The people who are just, who do not want more than they earn, who do not want to rob others, enslave others, oppress others, are in the majority. The underpaid are 99%. The underpaid gain by getting all their earnings, not part, and gain by loss of the super-super-extreme violence and danger. The overpaid gain by losing the extreme danger of overpay amid underpay. The overpaid do not lose any satisfaction, because fairpay satisfies all desires.

It is only a matter of teaching simple sanity, of waking people from a bad dream in which they are scratching their own faces. There is no selfsacrifice, there is only extremely large gain for everyone.

The amount of gain is proportional to the extremeness of the inequality. We have super-super-extreme inequality, so we can be super-super-extremely happier.

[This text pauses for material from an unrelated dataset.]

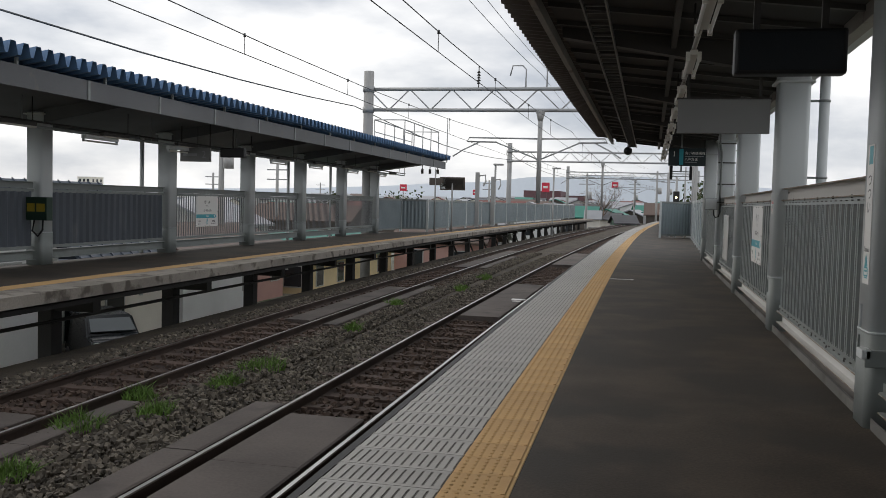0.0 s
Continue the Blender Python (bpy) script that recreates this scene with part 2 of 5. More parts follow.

This enormously beneficial change can be effected very simply, by making everyone equal heirs of large deceased estates. The private heir has done nothing to make that money, everyone has done everything to make the goods that that money buys and represents, so such a law is just. The ceaseless drift of money from all workers to few is like wind piling up sand against a seawall. We don't need to try to stop the wind, we just need to introduce regular respreading of the sand over the beach. Then inequality and violence are limited, and no longer evergrowing.

Instead of the money being up in a needle going up 100,000 metres, and most of the pool less than 1cm deep, the needle of water is forced to shower down back into the pool. And then overpaid and underpaid can both swim. Liberty and justice for all.